As our world globalizes, as technological transformations change the way we work and learn, and as our constituents diversify, we as institutions of higher education must respond to the changing needs of our society. Yet one fundamental aspect of our mission remains at the core of our public engagement work. Whether we are talking about improving society through better health care, stronger social services, enhancement of the arts and humanities, or more robust economic development, education is our chief means of contributing to the betterment of society. Graduating highly skilled professional workers who we have also learned to be active, engaged citizens and community members remains our most important public engagement task. But even as we provide direct service to communities, teaching and learning are inevitably involved as we work with individuals, schools, health care providers, organizations, and businesses in bringing improvements to their constituents.
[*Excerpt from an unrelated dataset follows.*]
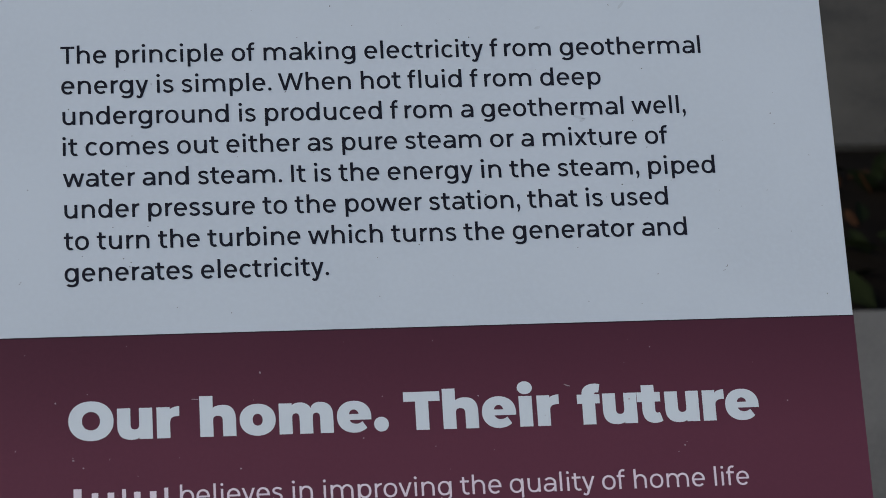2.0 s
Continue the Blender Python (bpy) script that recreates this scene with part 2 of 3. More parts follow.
def raw(char, offset):
    key = (char, round(offset, 4))
    if key not in glyphs:
        font_curve.body, font_curve.offset = char, offset
        me = bpy.data.meshes.new_from_object(font_object)
        glyphs[key] = (np.array([v.co[:2] for v in me.vertices]), [tuple(f.vertices) for f in me.polygons])
        bpy.data.meshes.remove(me)
    return glyphs[key]


DRAWN = set("abcdefghijklmnopqrstuvwxyzTINZWA")


def drawn(char, w, em, s, xh, cap, h=None):
    """A letter of a round, even sans: stems, bows and slanting legs, each a hair in front of the last."""
    pts, faces = [], []
    h, over, top, deep = h or 0.88 * s, 0.011 * em, cap * 1.06, -0.192 * em

    def band(pairs):
        k, y = len(pts), 0.004 * len({p[2] for p in pts})
        for a, b in pairs:
            pts.extend(((*a, y), (*b, y)))
        faces.extend((k + 2 * i, k + 2 * i + 1, k + 2 * i + 3, k + 2 * i + 2) for i in range(len(pairs) - 1))

    def bar(x0, x1, y0, y1):
        band([((x0, y0), (x1, y0)), ((x0, y1), (x1, y1))])

    def leg(xa, ya, xb, yb, k=s):
        band([((xa - k / 2, ya), (xa + k / 2, ya)), ((xb - k / 2, yb), (xb + k / 2, yb))])

    def bow(cx, cy, rx, ry, a0=0, a1=360, sv=s, sh=h, n=28):
        out = []
        for i in range(n + 1):
            u = math.radians(a0 + (a1 - a0) * i / n)
            c, d = (math.copysign(abs(v) ** 0.93, v) for v in (math.cos(u), math.sin(u)))
            out.append(((cx + rx * c, cy + ry * d), (cx + (rx - sv) * c, cy + (ry - sh) * d)))
        band(out)

    def line(points, k):
        p = curve(points, 5)
        out = []
        for i, q in enumerate(p):
            d = (p[min(i + 1, len(p) - 1)] - p[max(i - 1, 0)]).normalized() * (k / 2)
            out.append(((q.x - d.y, q.y + d.x), (q.x + d.y, q.y - d.x)))
        band(out)

    def arch(x0, x1, y1=xh):
        ry = 0.47 * xh
        bow((x0 + x1) / 2, y1 + over - ry, (x1 - x0) / 2, ry, 0, 156, s, h, 18)
        bar(x1 - s, x1, 0, y1 + over - ry)

    mid, ry = xh / 2, xh / 2 + over
    r = (w - 0.18 * s) / 2
    if char == "O":
        bow(w / 2, cap / 2, w / 2, cap / 2 + over, n=40)
    elif char == "o":
        bow(w / 2, mid, w / 2, ry, n=36)
    elif char == "c":
        rx = w / 1.70
        bow(rx, mid, rx, ry, 45, 315)
    elif char == "e":
        bow(w / 2, mid, w / 2, ry, -7, 316 if s < 0.3 * xh else 330, n=34)
        bar(0.6 * s, w - 0.25 * s, mid - ry * 0.122, mid - ry * 0.122 + 0.9 * h)
    elif char in "dqg":
        bow(r, mid, r, ry, n=34)
        bar(w - s, w, {"d": 0, "q": deep, "g": 0.0}[char], top if char == "d" else xh)
        if char == "g":
            rx = w * 0.49
            bow(w - rx, 0.0, rx, 0.205 * em, 0, -142, n=22)
    elif char in "bp":
        bow(w - r, mid, r, ry, n=34)
        bar(0, s, 0 if char == "b" else deep, top if char == "b" else xh)
    elif char in "nhu":
        bar(0, s, 0, top if char == "h" else xh)
        arch(0.12 * s, w)
    elif char == "m":
        bar(0, s, 0, xh)
        arch(0.12 * s, (w + s) / 2)
        arch((w - s) / 2 + 0.12 * s, w)
    elif char == "r":
        bar(0, s, 0, xh)
        bow(w, 0.53 * xh + over, w - 0.12 * s, 0.47 * xh, 90, 156, n=12)
    elif char == "t":
        x, rx, rh = 0.23 * w, (0.97 - 0.23) * w / 1.5, 0.205 * em
        bar(x, x + s, rh - over, xh + 0.135 * em)
        bow(x + rx, rh - over, rx, rh, 180, 300, n=14)
        bar(0, 0.93 * w, xh - h, xh)
    elif char == "f":
        x, rx, rh = 0.21 * w, (1.0 - 0.21) * w / 1.5, 0.20 * em
        bar(x, x + s, 0, top - rh + over)
        bow(x + rx, top - rh + over, rx, rh, 60, 180, n=14)
        bar(0, 0.92 * w, xh - h, xh)
    elif char in "ij":
        x = w / 2 if char == "i" else w - s / 2
        bar(x - s / 2, x + s / 2, 0 if char == "i" else -0.06 * em, xh)
        y, q = xh + 0.165 * em, 0.62 * s
        band([((x + q * math.cos(u), y + q * math.sin(u)), (x + q * math.cos(u), y - q * math.sin(u))) for u in (math.pi * i / 10 for i in range(11))])
        if char == "j":
            bow(x + s / 2 - 0.17 * em, -0.06 * em, 0.17 * em, 0.14 * em, 0, -120, n=12)
    elif char in "lI":
        bar(w / 2 - s / 2, w / 2 + s / 2, 0, top if char == "l" else cap)
    elif char == "a":
        bow(w / 2, 0.58 * xh + over, w / 2, 0.42 * xh, 0, 142, n=20)
        bar(w - s, w, 0, 0.58 * xh + over)
        cx, cy, rh = 0.40 * w, 0.295 * xh - over / 2, 0.295 * xh + over / 2
        bow(cx, cy, 0.40 * w, rh, 90, 270, s, 0.84 * s, 20)
        bow(cx, 0.40 * xh, w - 0.3 * s - cx, 0.40 * xh + over, 270, 342, s, 0.84 * s, 10)
        bar(cx, w - 0.5 * s, cy + rh - 0.84 * s, cy + rh)
    elif char == "s":
        line([(u * w, v * xh) for u, v in ((0.89, 0.82), (0.70, 0.905), (0.47, 0.925), (0.22, 0.87), (0.13, 0.74), (0.24, 0.60), (0.5, 0.525), (0.77, 0.43), (0.88, 0.27), (0.77, 0.125), (0.51, 0.07), (0.26, 0.10), (0.06, 0.205))], 0.92 * s)
    elif char in "vy":
        k = 1.06 * s
        leg(k / 2, xh, w / 2, 0, k)
        if char == "v":
            leg(w - k / 2, xh, w / 2, 0, k)
        else:
            lean = (w / 2 - k / 2) / xh
            y = -0.105 * em
            leg(w - k / 2, xh, w / 2 + lean * y, y, k)
            x = w / 2 + lean * y
            line([(x + 0.02 * em, y + 0.02 * em), (x - 0.03 * em, y - 0.045 * em), (x - 0.10 * em, y - 0.052 * em), (x - 0.165 * em, y - 0.012 * em)], 0.9 * s)
    elif char in "wW":
        k, y = 1.02 * s, xh if char == "w" else cap
        for x0, x1 in ((k / 2, 0.27 * w), (0.5 * w, 0.27 * w), (0.5 * w, 0.73 * w), (w - k / 2, 0.73 * w)):
            leg(x0, y, x1, 0, k)
    elif char == "k":
        bar(0, s, 0, top)
        leg(0.72 * s, 0.30 * xh, w - 0.72 * s, xh, 1.25 * s)
        leg(0.46 * w, 0.60 * xh, w - 0.6 * s, 0, 1.15 * s)
    elif char == "x":
        leg(0.6 * s, 0, w - 0.6 * s, xh, 1.15 * s)
        leg(w - 0.6 * s, 0, 0.6 * s, xh, 1.15 * s)
    elif char in "zZ":
        y = xh if char == "z" else cap
        bar(0, w, 0, h)
        bar(0, w, y - h, y)
        leg(0.75 * s, h * 0.8, w - 0.75 * s, y - h * 0.8, 1.35 * s)
    elif char == "T":
        bar(w / 2 - s / 2, w / 2 + s / 2, 0, cap)
        bar(0, w, cap - h, cap)
    elif char == "N":
        bar(0, s, 0, cap)
        bar(w - s, w, 0, cap)
        leg(0.62 * s, cap, w - 0.62 * s, 0, 1.2 * s)
    elif char == "A":
        leg(0.53 * s, 0, w / 2, cap, 1.06 * s)
        leg(w - 0.53 * s, 0, w / 2, cap, 1.06 * s)
        bar(0.22 * w, 0.78 * w, 0.23 * cap, 0.23 * cap + 0.85 * s)
    out = np.array(pts)
    if char == "u":
        # an n turned round
        out[:, 0], out[:, 1] = w - out[:, 0], xh - out[:, 1]
    return out, faces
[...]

Today, you will learn about and discuss many different areas of the university in which public engagement plays a central role in fulfilling our university mission. One area that exemplifies how public engagement aligns with the university of today is sustainability, which we have been focusing on a lot during this Earth Month. Five years ago, I launched a sustainability initiative at Iowa, encouraging our university community to embrace sustainability as a central priority of all aspects of our university enterprise—our operations, our academic mission, and our responsibilities to the greater society. It is incumbent upon us as institutions of higher education, the source of discovery and new knowledge, to advance our leadership in the critical environmental and social challenges of our time. One of the most exciting and comprehensive sustainability programs at Iowa that combines education, research, and direct community engagement is the Iowa Initiative for Sustainable Communities in our Urban and Regional Planning program. IISC’s purpose is to apply our student and faculty talent and knowledge to develop plans and initiatives that will enable Iowa’s towns and cities to enhance their community sustainability. You will hear much more about this remarkable initiative in just a few minutes as our director of the School of Urban and Regional Planning, Chuck Connerly, tells you all about it.
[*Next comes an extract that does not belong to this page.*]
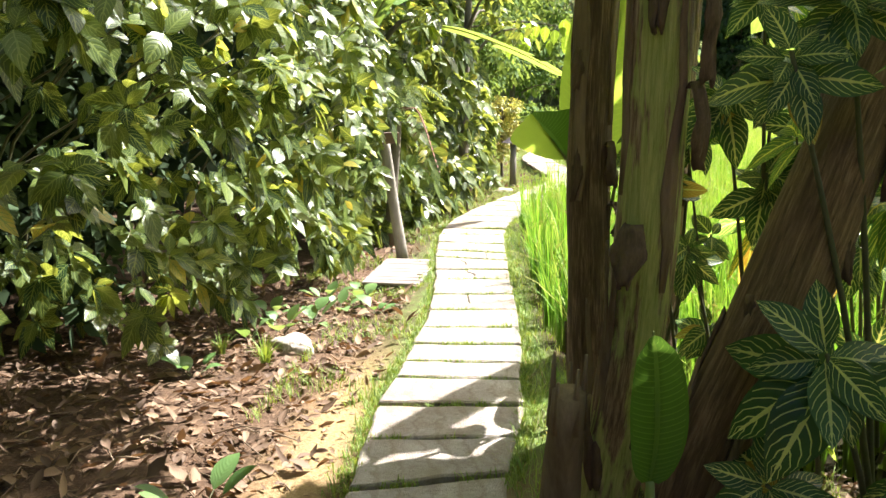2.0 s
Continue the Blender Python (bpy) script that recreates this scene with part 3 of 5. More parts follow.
def panicles():
    """Arching pale seed heads over the near rice."""
    pts = field[near | middle_zone]
    pts = np.repeat(pts, 2, axis=0)
    pts = pts[local.random(len(pts)) < 0.45]
    pts = pts + local.normal(0, 0.05, pts.shape)
    n = len(pts)
    parts_ = []
    ang = local.uniform(0, 6.28, n)
    D = np.stack([np.cos(ang), np.sin(ang), np.zeros(n)], axis=1)
    base = np.zeros((n, 3))
    base[:, :2] = pts
    base[:, 2] = local.uniform(0.4, 0.56, n)
    size = local.uniform(0.13, 0.23, n)
    for k in range(7):
        s = 0.25 + 0.75 * k / 6
        P = base + D * (size * s * 0.8)[:, None]
        P[:, 2] += size * (1.1 * s - 1.15 * s * s)
        way = D + local.normal(0, 0.5, (n, 3)) + np.array([0, 0, -0.5])
        parts_.append(leaf_arrays(P, way, local.normal(0, 1, (n, 3)), size * 0.2, 0.0045, 2, 0.3, 0.0))
    v, q, t = joined(parts_)
    tagged(link_mesh("rice_panicles", v, q, M["panicle"], uvs=t), "pale arching rice seed heads", "rice", kind="stuff")


panicles()

# ---- hedges ----
def hedge_face(y, z):
    """The x of the first hedge's leafy face at y along it and z up."""
    top = np.interp(y, [-4, 0.0, 1.7, 2.5, 3.5, 4.4, 5.2, 6.0, 6.6, 7.0], [-2.2, -1.6, -0.84, -0.66, -0.32, -0.06, 0.16, 0.36, 0.42, 0.2])
    low = np.interp(y, [-4, 0.0, 2.0, 3.4, 4.6, 5.4, 6.3, 6.6], [-2.4, -2.1, -1.55, -0.95, -0.5, -0.25, 0.25, 0.05])
    f = np.clip((z - 0.15) / 0.95, 0, 1)
    x = low + (top - low) * (f * f * (3 - 2 * f))
    return x - 0.35 * np.clip(z - 1.9, 0, 2) ** 1.3


def second_face(y, z):
    mid = np.interp(y, [6.6, 7.9, 9.6, 10.7, 12.0, 13.5, 15.5, 17.0], [-0.1, 0.52, 1.12, 1.75, 2.15, 2.35, 2.5, 2.5])
    return mid - 0.10 + 0.12 * np.sin(z * 3 + y * 2) - 0.3 * np.clip(z - 1.7, 0, 2) ** 1.2


def whorl_leaves(C, A, count, length, width, local, droop=0.35, spread=1.0, lean=0.5):
    """Leaves in whorls at the tips C with axis A: arrays for leaf_arrays."""
    n = len(C)
    idx = np.repeat(np.arange(n), count)
    m = len(idx)
    ang = np.tile(np.arange(count) * 2 * np.pi / count, n) + np.repeat(local.uniform(0, 6.28, n), count) + local.normal(0, 0.25, m)
    axis = unit(A)[idx]
    side = unit(np.cross(axis, np.array([0.31, 0.2, 0.93])))
    other = np.cross(axis, side)
    radial = np.cos(ang)[:, None] * side + np.sin(ang)[:, None] * other
    D = unit(radial * spread + axis * (lean + local.normal(0, 0.25, m))[:, None] + local.normal(0, 0.12, (m, 3)))
    N = unit(axis - D * np.sum(axis * D, axis=1, keepdims=True) + local.normal(0, 0.2, (m, 3)))
    P = C[idx] + radial * 0.01 - axis * local.uniform(0, 0.04, m)[:, None]
    L = length * local.uniform(0.6, 1.25, m)
    return P, D, N, L, width * L / length * local.uniform(0.85, 1.15, m), droop * local.uniform(0.5, 1.6, m)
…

This is a signature sustainability program for our university, but I am proud that sustainability has in fact taken hold in so many aspects of our higher education enterprise. We are literally sitting in a crown jewel among not only the university’s sustainable facilities, but the state of Iowa’s. We were all very excited to hear the news recently that the College of Public Health Building earned LEED Platinum certification, our first academic building to do so and only the second on campus overall. Our sustainability educational programs continue to grow with the recent addition of the new undergraduate Wind Energy Certificate, which includes coursework across many of the College of Engineering’s departments as well as the Department of Geography in the College of Liberal Arts and Sciences. Our Water Sustainability Initiative continues to grow its interdisciplinary research, focusing on water’s availability, quality, reuse, health impacts, and relationship to a changing climate. Students, of course, are integral to our public engagement efforts, and their engaged sustainability work is inspiring. UI engineering students, for example, have conducted projects ranging from designing and installing rain gardens on our campus to making solar cookers for rural villages in Cameroon.

Our sustainability work is only one area where the University of Iowa makes a significant impact on our state and society. And today you will learn about not only many other areas of engagement work, but also about  nuts-and-bolts topics such as planning engagement work, assessing it, and working with external partners.

Johnnetta Cole was the first African American female president of Spelman College, was president of Bennett College, served as Chair of the Board of Trustees of the United Way of America, and is currently director of the Smithsonian Institution’s National Museum of African Art. Dr. Cole has said, “An education that teaches you to understand something about the world has done only half of the assignment.  The other half is to teach you to do something about making the world a better place.” Thank you once again for coming here today to learn and share about putting the university’s learning and discovery into engaged action in order to make the world a better place.